Copy every line of the data that contains the string "with".

═════ DATA LINES

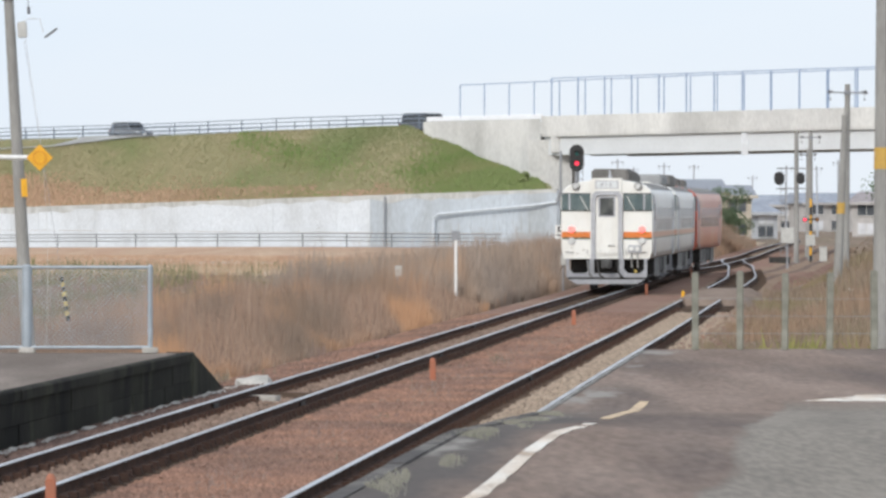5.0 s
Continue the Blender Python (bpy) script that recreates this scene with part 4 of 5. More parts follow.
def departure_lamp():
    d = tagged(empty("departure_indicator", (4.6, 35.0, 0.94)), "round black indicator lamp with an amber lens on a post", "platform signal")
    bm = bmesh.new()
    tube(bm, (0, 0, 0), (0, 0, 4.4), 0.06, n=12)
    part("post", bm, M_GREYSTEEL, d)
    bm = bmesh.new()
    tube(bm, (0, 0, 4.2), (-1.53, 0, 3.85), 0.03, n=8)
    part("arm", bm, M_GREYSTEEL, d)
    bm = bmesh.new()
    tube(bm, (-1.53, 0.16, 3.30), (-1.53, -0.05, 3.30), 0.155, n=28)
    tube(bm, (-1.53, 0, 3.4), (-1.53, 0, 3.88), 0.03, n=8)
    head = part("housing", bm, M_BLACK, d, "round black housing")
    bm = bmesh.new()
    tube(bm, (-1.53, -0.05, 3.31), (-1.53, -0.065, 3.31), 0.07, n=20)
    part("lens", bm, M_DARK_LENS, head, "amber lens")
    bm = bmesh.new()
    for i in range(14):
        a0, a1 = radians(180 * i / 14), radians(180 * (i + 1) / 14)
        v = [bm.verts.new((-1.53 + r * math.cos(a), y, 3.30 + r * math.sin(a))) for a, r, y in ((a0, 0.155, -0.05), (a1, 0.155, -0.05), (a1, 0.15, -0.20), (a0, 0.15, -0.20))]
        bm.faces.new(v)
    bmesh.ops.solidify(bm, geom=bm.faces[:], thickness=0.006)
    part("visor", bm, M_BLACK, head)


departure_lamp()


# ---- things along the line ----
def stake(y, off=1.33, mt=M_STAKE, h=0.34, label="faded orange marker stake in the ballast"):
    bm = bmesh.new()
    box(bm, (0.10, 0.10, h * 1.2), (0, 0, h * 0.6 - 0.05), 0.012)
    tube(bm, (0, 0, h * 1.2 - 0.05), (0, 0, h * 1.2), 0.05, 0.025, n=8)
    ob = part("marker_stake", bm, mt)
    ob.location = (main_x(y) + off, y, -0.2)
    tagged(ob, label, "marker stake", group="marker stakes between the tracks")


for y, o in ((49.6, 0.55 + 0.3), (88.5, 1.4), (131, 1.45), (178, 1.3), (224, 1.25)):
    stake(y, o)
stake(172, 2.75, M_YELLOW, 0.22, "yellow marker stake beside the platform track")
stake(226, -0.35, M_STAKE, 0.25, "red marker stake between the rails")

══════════

# [REPLY TO THE EXERCISE]
Continue the Blender Python (bpy) script that recreates this scene with part 4 of 5. More parts follow.
    d = tagged(empty("departure_indicator", (4.6, 35.0, 0.94)), "round black indicator lamp with an amber lens on a post", "platform signal")